Getting good color in Photos

I've never really liked iPhoto. Blasphemous, I know. I'm sure it works quite well for family vacation photos and other "happy snaps" but it seems a little clunky and somewhat limited for serious photographers. That's undoubtedly why Apple produced Aperture. I don't use Aperture because my humble laptop doesn't meet the minimum hardware requirements. It sings with iView, however.

Getting back to iPhoto... since I don't use it (or at least didn't until I started preparing for iPhone) I had forgotten that I turned off the "Copy files to iPhoto Library folder when adding to library" preference. In my iPhone preparations I was a dragging-and-dropping fiend, pulling in photos from some of my external drives as well as my local drive.
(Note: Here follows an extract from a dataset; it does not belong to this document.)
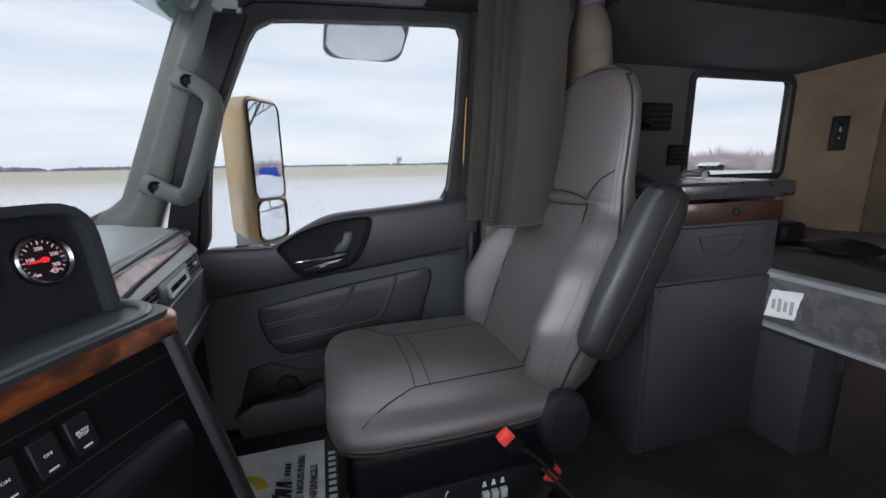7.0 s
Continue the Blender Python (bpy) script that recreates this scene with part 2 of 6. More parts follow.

Last night was the first time I synced without those drives mounted. When I saw iTunes' status bar say "Deleting photos..." I started to worry. Why was it deleting photos from iPhone?

During my troubleshooting, I discovered that the files iTunes had deleted were all TIFFs. I naturally assumed that was the problem and used Photoshop to create JPEG versions -- I also took that opportunity to size the photos to fit iPhone's screen dimensions and apply size-appropriate sharpening. I synced iPhone and what do you know? The photos were back. Only they looked washed-out compared to how they looked on the iPhone before. The colors were less saturated and contrast was lower, as if they didn't get converted from Adobe RGB to sRGB. Of course I realize that sRGB has a smaller gamut than Adobe RGB, but the images looked the same on my laptop screen after the color space conversion. After saving as JPEG and then opening the JPEGs in Photoshop again, they still looked almost identical to their Adobe RGB brethren with only very slightly less saturation. In iPhoto and on iPhone, however, they showed a marked difference. I tried saving the JPEGs with and without embedded profiles, but it didn't matter.

So the moral of the story is that if you have richly saturated photos that you want to display on your iPhone in all their glory, save them as single-layer TIFFs.